In order to recreate these same entities in GX Cloud, create a Cloud Data Context by setting the mode to cloud and providing your GX Cloud Credentials for the GX_CLOUD_ORGANIZATION_ID, GX_CLOUD_WORKSPACE_ID and GX_CLOUD_ACCESS_TOKEN environment variables. The rest of the code remains unchanged.

import great_expectations as gx
import os

os.environ["GX_CLOUD_ORGANIZATION_ID"] = "<YOUR_GX_CLOUD_ORGANIZATION_ID>"
os.environ["GX_CLOUD_WORKSPACE_ID"] = "<YOUR_GX_CLOUD_WORKSPACE_ID>"
os.environ["GX_CLOUD_ACCESS_TOKEN"] = "<YOUR_GX_CLOUD_ACCESS_TOKEN>"

context = gx.get_context(mode="cloud")
data_source = context.data_sources.add_sql(name="Postgres DB", connection_string="postgresql+psycopg2://username:passowrd@myhost.domain>:443>/sample_db")
asset = data_source.add_table_asset(table_name="sample_table", name="sample_table")

batch_definition = asset.add_batch_definition_whole_table(
name="FULL_TABLE"
)

suite = context.suites.get("my_suite")

validation_definition = gx.ValidationDefinition(
data=batch_definition, suite=suite, name="Validation Definition"
)
context.validation_definitions.add(validation_definition)

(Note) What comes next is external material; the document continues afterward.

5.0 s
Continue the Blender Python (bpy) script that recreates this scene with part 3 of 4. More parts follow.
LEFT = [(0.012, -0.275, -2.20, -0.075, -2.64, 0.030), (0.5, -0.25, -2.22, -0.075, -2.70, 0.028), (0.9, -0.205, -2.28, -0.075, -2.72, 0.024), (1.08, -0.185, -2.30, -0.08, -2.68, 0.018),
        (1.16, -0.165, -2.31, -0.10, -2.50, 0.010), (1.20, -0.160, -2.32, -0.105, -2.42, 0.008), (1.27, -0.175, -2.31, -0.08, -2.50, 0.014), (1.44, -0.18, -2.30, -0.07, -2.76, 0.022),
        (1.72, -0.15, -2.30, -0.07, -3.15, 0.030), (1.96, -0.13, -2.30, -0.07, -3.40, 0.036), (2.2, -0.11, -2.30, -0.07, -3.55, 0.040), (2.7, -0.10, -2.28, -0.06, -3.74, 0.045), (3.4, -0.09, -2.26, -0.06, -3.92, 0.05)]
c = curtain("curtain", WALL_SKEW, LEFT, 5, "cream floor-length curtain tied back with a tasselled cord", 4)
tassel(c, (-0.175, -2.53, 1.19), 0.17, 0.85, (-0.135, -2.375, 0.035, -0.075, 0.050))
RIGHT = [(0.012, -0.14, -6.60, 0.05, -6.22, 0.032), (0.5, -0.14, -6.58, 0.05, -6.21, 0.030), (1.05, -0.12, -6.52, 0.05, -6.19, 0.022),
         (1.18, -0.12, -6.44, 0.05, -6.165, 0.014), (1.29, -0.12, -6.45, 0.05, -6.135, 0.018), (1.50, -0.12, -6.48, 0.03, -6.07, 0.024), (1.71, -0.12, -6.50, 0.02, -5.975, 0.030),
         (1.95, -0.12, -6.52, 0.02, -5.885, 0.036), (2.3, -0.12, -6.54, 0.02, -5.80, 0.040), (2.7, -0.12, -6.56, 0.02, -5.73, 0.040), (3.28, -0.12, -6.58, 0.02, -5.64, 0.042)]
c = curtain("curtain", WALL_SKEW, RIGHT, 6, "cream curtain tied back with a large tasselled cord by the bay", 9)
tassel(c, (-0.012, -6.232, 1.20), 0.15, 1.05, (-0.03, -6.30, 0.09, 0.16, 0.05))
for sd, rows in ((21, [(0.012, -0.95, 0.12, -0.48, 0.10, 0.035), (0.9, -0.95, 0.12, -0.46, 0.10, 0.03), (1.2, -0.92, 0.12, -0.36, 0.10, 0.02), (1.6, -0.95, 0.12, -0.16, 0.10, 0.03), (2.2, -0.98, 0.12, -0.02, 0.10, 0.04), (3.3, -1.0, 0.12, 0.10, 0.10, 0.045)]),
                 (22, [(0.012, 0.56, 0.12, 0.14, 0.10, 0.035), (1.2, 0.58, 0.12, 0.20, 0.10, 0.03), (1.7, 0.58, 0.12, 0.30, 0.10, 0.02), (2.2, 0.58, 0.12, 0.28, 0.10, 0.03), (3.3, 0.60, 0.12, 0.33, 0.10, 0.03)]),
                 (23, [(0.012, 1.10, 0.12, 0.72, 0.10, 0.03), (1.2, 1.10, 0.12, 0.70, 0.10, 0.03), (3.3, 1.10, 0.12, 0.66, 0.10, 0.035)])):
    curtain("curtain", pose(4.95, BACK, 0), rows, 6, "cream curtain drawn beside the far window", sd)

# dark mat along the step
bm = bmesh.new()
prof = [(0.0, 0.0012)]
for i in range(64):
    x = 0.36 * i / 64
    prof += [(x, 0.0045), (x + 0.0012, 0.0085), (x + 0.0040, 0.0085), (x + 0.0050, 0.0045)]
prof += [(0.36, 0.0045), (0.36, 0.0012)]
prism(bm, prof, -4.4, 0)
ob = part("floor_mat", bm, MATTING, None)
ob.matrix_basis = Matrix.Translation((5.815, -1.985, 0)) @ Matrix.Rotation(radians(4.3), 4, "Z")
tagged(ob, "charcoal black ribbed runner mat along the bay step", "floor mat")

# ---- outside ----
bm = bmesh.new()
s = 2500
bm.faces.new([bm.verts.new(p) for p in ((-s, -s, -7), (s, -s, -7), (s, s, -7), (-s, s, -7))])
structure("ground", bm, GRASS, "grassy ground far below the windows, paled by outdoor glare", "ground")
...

Running this script will now create the same Data Source, Data Asset, Batch Definition, and Validation Definition in your GX Cloud organization.

Running Validations

The code snippet below runs a Checkpoint in an existing GX Core configuration.

import great_expectations as gx

context = gx.get_context("file")
checkpoint = context.checkpoints.get("My Checkpoint")
checkpoint.run()

In order to execute a checkpoint within your GX Cloud organization, the same code snippet can be used. In the same way as the previous example, set the mode of your data context to cloud and provide your GX Cloud Credentials for the GX_CLOUD_ORGANIZATION_ID, GX_CLOUD_WORKSPACE_ID and GX_CLOUD_ACCESS_TOKEN environment variables.

import great_expectations as gx
import os

os.environ["GX_CLOUD_ORGANIZATION_ID"] = "<YOUR_GX_CLOUD_ORGANIZATION_ID>"
os.environ["GX_CLOUD_WORKSPACE_ID"] = "<YOUR_GX_CLOUD_WORKSPACE_ID>"
os.environ["GX_CLOUD_ACCESS_TOKEN"] = "<YOUR_GX_CLOUD_ACCESS_TOKEN>"

context = gx.get_context(mode="cloud")
checkpoint = context.checkpoints.get("My Checkpoint")
checkpoint.run()

Your GX Cloud checkpoint can now be used to run validations wherever needed, such as within your data pipelines.

Limitations

Some common limitations of migrating from GX Core to GX Cloud are listed below. Refer to the compatibility reference for a comprehensive list of limitations.

  • Some Data Sources that are supported in GX Core may not be supported in GX Cloud.
  • Any Custom Expectations that you have created are not compatible with GX Cloud.
  • Credentials stored in the config_variables.yml file are not supported in GX Cloud.